The British army under General Sir Hugh Gough had 12,000 British and Bengali soldiers with 66 guns as against the 35,000 Sikhs with 65 guns under the Sikh general Sher Singh.

Mulraj was joined by the Khalsa, which also included a large army force under Sirdar Sher Singh Attariwalla. Various battles were fought between the two forces. One at Ramnagar on 22 November, another at Chilianwala on 13 January 1849 and the last one at Gujrat on 21 February 1849. Mulraj surrendered in the battle of Chillianwala. In all these battles, there was great ferocity from the British army and the Sikh’s force was characterised by bad leadership. Overall it was a decisive victory of the British East India Company. The Sikhs surrendered on 12 March 1849 after their defeat in the battle of Gujarat.

The battle of Gujarat was the last attempt by the Khalsa to save Punjab. But, the Sikhs could not withstand the army of the British. Guns were used relentlessly and destroyed the Sikhs’ positions which compelled them to move out. Sher Singh and other leaders of the Khalsa army laid down their arms. The Afghans who had helped the Sikhs also retreated from Peshawar and Attock. This led to the complete victory of the British. After a few weeks, Dalhousie annexed the whole of Punjab to British India formally and the Sikh empire became a history.

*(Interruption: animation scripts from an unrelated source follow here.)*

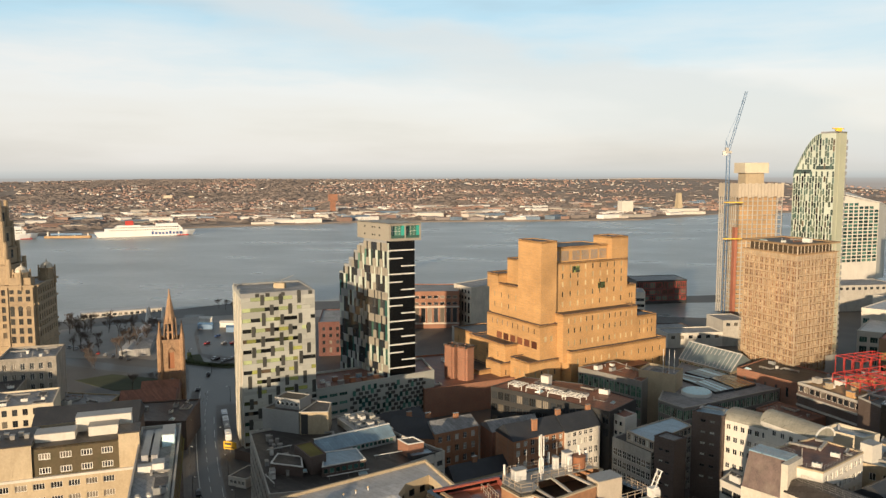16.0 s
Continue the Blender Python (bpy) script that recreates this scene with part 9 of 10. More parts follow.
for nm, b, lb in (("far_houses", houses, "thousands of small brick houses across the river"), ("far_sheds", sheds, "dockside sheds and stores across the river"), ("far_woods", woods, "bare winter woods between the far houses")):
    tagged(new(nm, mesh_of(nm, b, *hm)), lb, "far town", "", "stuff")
for x, y, w, d, h, mt, nm, lb in ((-1318, 2449, 14, 9, 34, "cream", "tower_block", "far cream tower block among houses"), (-1270, 2520, 9, 7, 30, "cream", "tower_block", "far cream tower block beside another"), (-620, 2060, 7, 7, 52, "brown_brick", "brick_tower", "far dark brick dock tower"),
                                 (180, 2130, 17, 12, 34, "white_render", "tower_block", "far white slab block near the shore"), (330, 2200, 9, 9, 54, "tan_stone", "vent_tower", "far stone ventilation tower"), (700, 3300, 16, 10, 44, "tan_stone", "tower_block", "far tan tower block on the ridge"),
                                 (-320, 1880, 34, 20, 12, "white_render", "dock_shed", "far white dock shed"), (330, 2180, 50, 18, 12, "white_render", "dock_shed", "low white hall round the vent tower"), (-620, 2062, 11, 9, 60, "copper", "tank", "")):
    if not lb:
        continue
    z = far_height(x, y, 300)
    t = thing(nm, lb, "far building", (x, y, z - 2))
    bm = bmesh.new()
    box(bm, -w, -d, 0, w, d, h, pose(x, y, z - 1, 0, 0, 25))
    if nm in ("vent_tower",):
        for v in bm.verts:
            if v.co.z > z + 5:
                v.co.x, v.co.y = x + (v.co.x - x) * 0.55, y + (v.co.y - y) * 0.55
    if nm == "brick_tower":
        box(bm, -w * 1.7, -d * 1.7, h * 0.62, w * 1.7, d * 1.7, h, pose(x, y, z - 1, 0, 0, 25))
    part("body", bm, M[mt], t)

# ---- ferries ----
def ferry(x, y, rot, L, label, bars=True):
    t = thing("ferry", label, "ferry", (x, y, -8.5), "moored ferries")
    m = pose(x, y, -8.5, 0, 0, rot)
    W = L * 0.065
    bm = bmesh.new()
    prof = [(-0.5, 1.0), (-0.48, 1.0), (0.3, 1.0), (0.42, 0.7), (0.5, 0.05)]
    lower, upper = [], []
    for z, sc, store in ((0.0, 0.93, lower), (9.5, 1.0, upper)):
        for f, ww in prof:
            store.append((bm.verts.new(m @ Vector((f * L * sc, -W * ww, z))), bm.verts.new(m @ Vector((f * L * sc, W * ww, z)))))
    for a, b, c, d in zip(lower, lower[1:], upper, upper[1:]):
        bm.faces.new((a[0], b[0], d[0], c[0]))
        bm.faces.new((b[1], a[1], c[1], d[1]))
        bm.faces.new((c[0], d[0], d[1], c[1]))
    bm.faces.new((lower[0][1], lower[0][0], upper[0][0], upper[0][1]))
    part("hull", bm, M["hull_white"], t, "white steel hull")
    bm = bmesh.new()
    for u0, u1, z0, z1, ww in ((-0.40, 0.36, 9.5, 14.5, 0.92), (-0.30, 0.34, 14.5, 18.0, 0.84), (0.1, 0.32, 18.0, 22.0, 0.78), (-0.28, -0.05, 18.0, 20.0, 0.7)):
        box(bm, u0 * L, -W * ww, z0, u1 * L, W * ww, z1, m)
    part("superstructure", bm, M["hull_white"], t)
    bm = bmesh.new()
    box(bm, -0.2 * L, -3, 20.0, -0.12 * L, 3, 28.0, m)
    part("funnel", bm, M["hull_red"], t, "red funnel")
    bm = bmesh.new()
    box(bm, -0.47 * L, -W * 0.95, -0.5, 0.42 * L, W * 0.95, 1.4, m)
    part("boot_top", bm, M["hull_red"], t)
    for z in (11.0, 15.6):
        bm = bmesh.new()
        for k in range(30):
            box(bm, (-0.36 + k * 0.023) * L, -W * 0.95 - 0.1, z, (-0.36 + k * 0.023 + 0.012) * L, -W * 0.9, z + 1.3, m)
        part("window_strip", bm, M["g_dark"], t)["kind"] = "stuff"
    if bars:
        for k, h in enumerate((5.5, 4.5, 4, 4, 4, 5.5, 4, 4, 4)):
            bm = bmesh.new()
            box(bm, (0.05 + k * 0.035) * L, -W * 1.0 - 0.15, 3.0, (0.05 + k * 0.035 + 0.022) * L, -W * 0.99, 3.0 + h, m)
            part("hull_bar", bm, M["blue_car"], t, "dark blue bar of hull lettering")
    bm = bmesh.new()
    beam(bm, m @ Vector((0.24 * L, 0, 22)), m @ Vector((0.24 * L, 0, 33)), 0.5, 5)
    part("mast", bm, M["hull_white"], t)


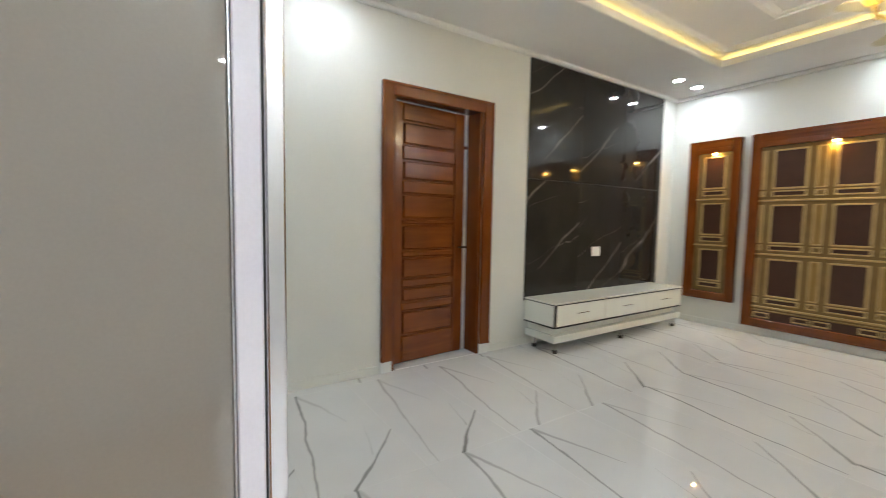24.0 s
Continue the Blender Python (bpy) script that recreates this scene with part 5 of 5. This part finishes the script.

The most significant impact of the Second Sikh War in the history of India was of course the annexation of Punjab. Lord Dalhousie on 30 March 1849, after winning the battle, proclaimed that the kingdom of Punjab no longer belonged to the Sikhs, all the territories of the kingdom would be a portion of the British Empire in India. The British got a chance to annex more territories up to the natural frontiers of India towards the northwest. The war marked the total supremacy of the East India Company on the Indian subcontinent. Though, the British had to face a severe revolt eight years later in 1857, even then the British power, domination and imperialism had reached a high point. The entire Sikh kingdom fell. Besides, after the end of Sikh power, no active power or force remained in the country which could pose a threat to the British domination in India.